'Tis the season.. of school!
As much as I relished at the thought of being back at school, being busy and useful, I haven't had much time to be prepared for all the drastic changes.. All is going by in such a blur at times. I've been wondering why that is.
Well, there was the death of a beloved family member: my grandfather. His name is John Vanderwerff. Grandfather John was my Dutch step-grandfather.. and I used to delight at the fact that he was my grandfather when I was little. He has been a truly beloved grandfather to me, almost like a second father. I've grown up with him and lived with him. Oh, how I miss him. How much we all realized that he was truly a blessing to all of us. I am dumbfounded at times still that he's actually gone, no longer here in this world. At the same time, I've come to accept his absence.. without much resistance or emotional toil. And I am so surprised at myself for being this way. But, I believe God called him to depart this world at His timing.
Actually, I am more at peace to know that he has gone.. not suffering from physical illness and dying anymore. Even more, I'm glad he's not in the place to worry, to fear, and to feel sadness anymore. This world is such a hard place to live.. We all need Christ, but how many of us actually realize that? And even so, how many of us actually strive our best to make our life worth it for Christ??
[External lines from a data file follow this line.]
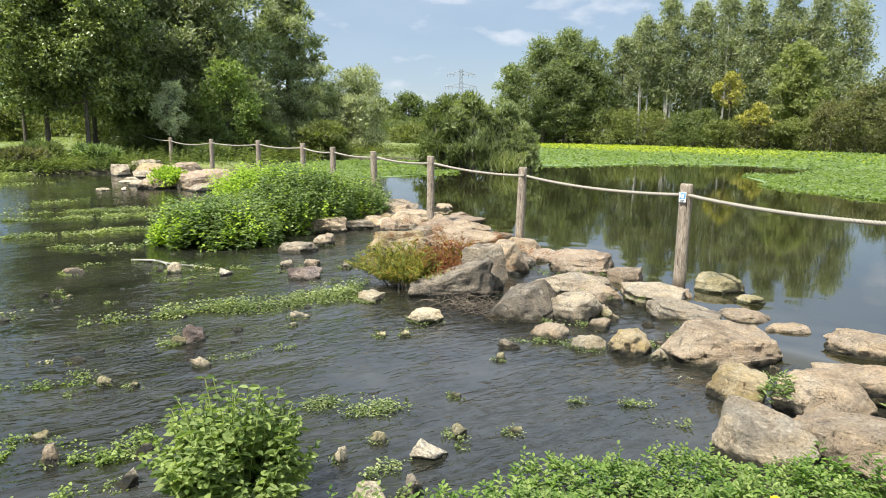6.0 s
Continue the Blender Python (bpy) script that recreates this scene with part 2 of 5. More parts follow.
LEAF = {
    "poplar": leaf_material("poplar_leaf", (0.10, 0.125, 0.08), (0.40, 0.43, 0.31)),
    "oak": leaf_material("dark_leaf", (0.08, 0.11, 0.04), (0.18, 0.22, 0.09)),
    "crack": leaf_material("crack_willow_leaf", (0.085, 0.115, 0.055), (0.30, 0.345, 0.19)),
    "dusky": leaf_material("dusky_willow_leaf", (0.07, 0.088, 0.042), (0.225, 0.245, 0.13)),
    "silver": leaf_material("silver_willow_leaf", (0.24, 0.27, 0.21), (0.56, 0.59, 0.50)),
    "sallow": leaf_material("sallow_leaf", (0.15, 0.19, 0.075), (0.31, 0.34, 0.15)),
    "alder": leaf_material("alder_leaf", (0.030, 0.050, 0.016), (0.28, 0.34, 0.125), 0.34, 0.26),
    "willow": leaf_material("willow_leaf", (0.105, 0.13, 0.08), (0.40, 0.44, 0.31), 0.5),
    "pale_willow": leaf_material("pale_willow_leaf", (0.165, 0.19, 0.11), (0.42, 0.455, 0.29), 0.6, 0.34),
    "shrub": leaf_material("shrub_leaf", (0.10, 0.125, 0.04), (0.225, 0.25, 0.095)),
    "yellow": leaf_material("yellow_leaf", (0.20, 0.20, 0.05), (0.46, 0.42, 0.13)),
    "brown": leaf_material("brownish_leaf", (0.095, 0.10, 0.045), (0.195, 0.195, 0.09)),
    "mint": leaf_material("mint_leaf", (0.045, 0.085, 0.025), (0.225, 0.305, 0.11), old=(0.33, 0.38, 0.22)),
    "lime": leaf_material("lime_leaf", (0.19, 0.30, 0.03), (0.42, 0.54, 0.085)),
    "light_alder": leaf_material("light_alder_leaf", (0.12, 0.19, 0.035), (0.36, 0.46, 0.12)),
    "cover": leaf_material("ground_cover_leaf", (0.06, 0.125, 0.028), (0.20, 0.30, 0.075)),
    "cress": leaf_material("cress_leaf", (0.075, 0.115, 0.04), (0.29, 0.34, 0.165), old=(0.50, 0.51, 0.35)),
    "nettle": leaf_material("nettle_leaf", (0.06, 0.105, 0.028), (0.29, 0.365, 0.13)),
    "mat": leaf_material("mat_leaf", (0.115, 0.175, 0.055), (0.21, 0.28, 0.105)),
    "mat_bright": leaf_material("bright_mat_leaf", (0.24, 0.31, 0.035), (0.40, 0.43, 0.05)),
    "rust": leaf_material("rust_leaf", (0.165, 0.062, 0.038), (0.36, 0.15, 0.09), old=(0.20, 0.16, 0.03)),
    "gold": leaf_material("gold_leaf", (0.16, 0.16, 0.04), (0.39, 0.345, 0.09), old=(0.30, 0.17, 0.07)),
    "grass": leaf_material("grass_blade", (0.14, 0.19, 0.045), (0.30, 0.34, 0.11)),
    "osier": leaf_material("osier_leaf", (0.030, 0.042, 0.022), (0.26, 0.30, 0.17), 0.55, 0.14, old=(0.35, 0.38, 0.26)),
    "straw": leaf_material("bleached_straw", (0.36, 0.34, 0.27), (0.62, 0.60, 0.52)),
    "petal": leaf_material("yellow_petal", (0.75, 0.52, 0.01), (0.85, 0.62, 0.02)),
}


def bark_material(name, dark, light):
    m, nt, b = nodes_of(name)
    p = place_of(nt)
    n = noise_of(nt, mapped(nt, p, (9, 9, 1.6)), 3, 6, 0.7)
    nt.links.new(ramp(nt, n, [(0.35, dark), (0.65, light)]), b.inputs["Base Color"])
    b.inputs["Roughness"].default_value = 0.9
    bumped(nt, b, n, 0.8, 0.03)
    return m


BARK = bark_material("bark", (0.05, 0.042, 0.033), (0.15, 0.13, 0.105))
PALE_BARK = bark_material("pale_bark", (0.22, 0.21, 0.18), (0.48, 0.46, 0.41))
TWIG = bark_material("dead_twig", (0.07, 0.055, 0.04), (0.22, 0.18, 0.135))


def wood_material():
    m, nt, b = nodes_of("weathered_post_wood")
    p = nt.nodes.new("ShaderNodeTexCoord").outputs["Object"]
    grain = noise_of(nt, mapped(nt, p, (26, 26, 5.0)), 2.2, 8, 0.78, 0.8)
    col = ramp(nt, grain, [(0.34, (0.055, 0.043, 0.033)), (0.46, (0.20, 0.16, 0.12)), (0.57, (0.34, 0.285, 0.22)), (0.70, (0.55, 0.50, 0.42))])
    patch = noise_of(nt, p, 9, 6, 0.7)
    col = mixed(nt, span(nt, patch, 0.5, 0.62, 0, 0.6), col, (0.28, 0.235, 0.18))
    crack = noise_of(nt, mapped(nt, p, (60, 60, 1.6)), 1.6, 5, 0.6)
    col = mixed(nt, span(nt, crack, 0.40, 0.34), col, (0.03, 0.022, 0.018))
    z = nt.nodes.new("ShaderNodeSeparateXYZ")
    nt.links.new(p, z.inputs[0])
    foot = span(nt, z.outputs[2], 0.22, 0.10)
    col = mixed(nt, foot, col, mixed(nt, span(nt, patch, 0.4, 0.6), (0.06, 0.045, 0.03), (0.13, 0.10, 0.06)))
    nt.links.new(col, b.inputs["Base Color"])
    b.inputs["Roughness"].default_value = 0.86
    bumped(nt, b, grain, 0.9, 0.006)
    return m


WOOD = wood_material()


def plain(name, colour, rough=0.7, scale=20.0, vary=0.25):
    m, nt, b = nodes_of(name)
    n = noise_of(nt, place_of(nt), scale, 5)
    nt.links.new(ramp(nt, n, [(0.3, tuple(c * (1 - vary) for c in colour)), (0.7, tuple(min(1, c * (1 + vary)) for c in colour))]), b.inputs["Base Color"])
    b.inputs["Roughness"].default_value = rough
    bumped(nt, b, n, 0.4, 0.01)
    return m


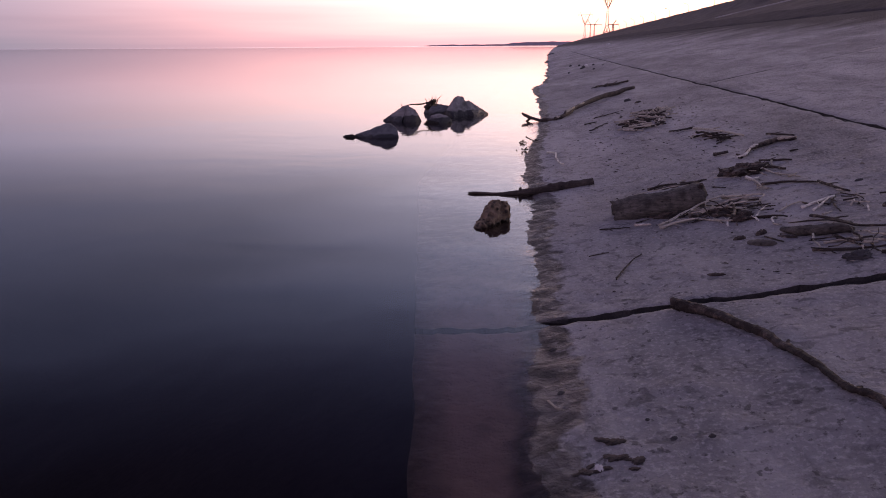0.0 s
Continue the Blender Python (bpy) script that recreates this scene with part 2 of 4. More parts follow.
    slime_faded = k.mix(k.range(k.math("ADD", ledge, k.range(blotch, 0.3, 0.7, -0.04, 0.04)), 0.02, 0.22, 0.85, 0.0), slime_faded, (0.03, 0.026, 0.025))
    col = k.mix(under, col, slime_faded)
    h = k.math("ADD", k.math("MULTIPLY", grain, 0.5), k.math("SUBTRACT", k.math("ADD", k.math("MULTIPLY", k.noise(9, 6, 0.62), 1.3), k.math("MULTIPLY", k.noise(21, 3, 0.55), 0.6)), k.range(dents, 0.585, 0.64, 0.0, 0.12)))
    return k.surface(col, k.math("SUBTRACT", 0.9, k.math("MULTIPLY", wet, k.range(lapped, 0.45, 0.62, 0.15, 0.45))), 0.0, k.bump(h, 1.0, 0.075), k.range(wet, 0.0, 1.0, 0.04, 0.2))


def make_soil(name, a, b, scale=0.5, bump=0.6):
    k = Kit(name)
    n1, n2 = k.noise(scale, 6, 0.65), k.noise(scale * 14, 4, 0.7)
    col = k.mix(k.range(n1, 0.35, 0.68), a, b)
    col = k.mix(k.range(n2, 0.4, 0.75, 0, 0.6), col, tuple(v * 0.5 for v in a))
    return k.surface(col, 0.95, 0.0, k.bump(n2, bump, 0.08), 0.02)


def make_wood(name, a, b, dark, grain=60.0, rough=0.8, patch=(0.48, 0.60, 0.8)):
    """Weathered wood: fibres along the piece, dark patches, worm holes."""
    k = Kit(name)
    rnd = k.chance()
    fibre = k.noise(1.0, 5, 0.6, k.mapped((grain * 0.12, grain, grain)), 0.4)
    broad = k.noise(11.0, 5, 0.65)
    col = k.mix(k.range(fibre, 0.35, 0.68), a, b)
    # On sticks and branches the patches stand in for lit tops and shaded undersides.
    col = k.mix(k.range(broad, patch[0], patch[1], 0.0, patch[2]), col, dark)
    col = k.mix(k.math("MULTIPLY", rnd, 0.25), col, dark)
    holes = k.range(k.cells(grain * 0.28), 0.16, 0.05, 0.0, 0.85)
    col = k.mix(holes, col, tuple(v * 0.4 for v in dark))
    return k.surface(col, rough, 0.0, k.bump(k.math("SUBTRACT", k.math("ADD", fibre, broad), holes), 1.0, 0.014), 0.25)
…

Even if we are physically living.. there's sheer magnitude of difference between those who are alert and alive in their spirit, and those who are dead in the spirit. Let's do our best to be alive.. truly alive and free the way God created us to be.
I have been struggling to overcome my sense of hopelessness and doubt. "Help me overcome my unbelief."Why do I have such things? I don't know exactly.. but perhaps from the spiritual dryness I've been experiencing for a prolonged period of time. There is definite dryness in norcal, and dryness within me. This is the cause of my sense of loss when we're already into the 3rd week of school. On and off, up and down.. HOWEVER, the good news is that I am being restored, and I hope and pray that I will soar on wings like eagles someday.
Regardless of where I am, what condition I'm in.. I am thankful for God's grace. Even this sense of awareness of my weak faith, I am thankful for. As I come to realize my moral failings, my weaknesses, it allows greater dependency and greater faith and desperation for God's real divine presence and power. And now the challenge for me is to seek Him at all cost and at all time.. instead of being stuck in this pitiful state of self-remorse. That is the real challenge for me.. to pick myself back up and be striving my best for him, learning to be faithful even at times of uncertainty. Please pray that I won't get tired, but that GOD would miraculously be my rest and my strength, both physically and spiritually.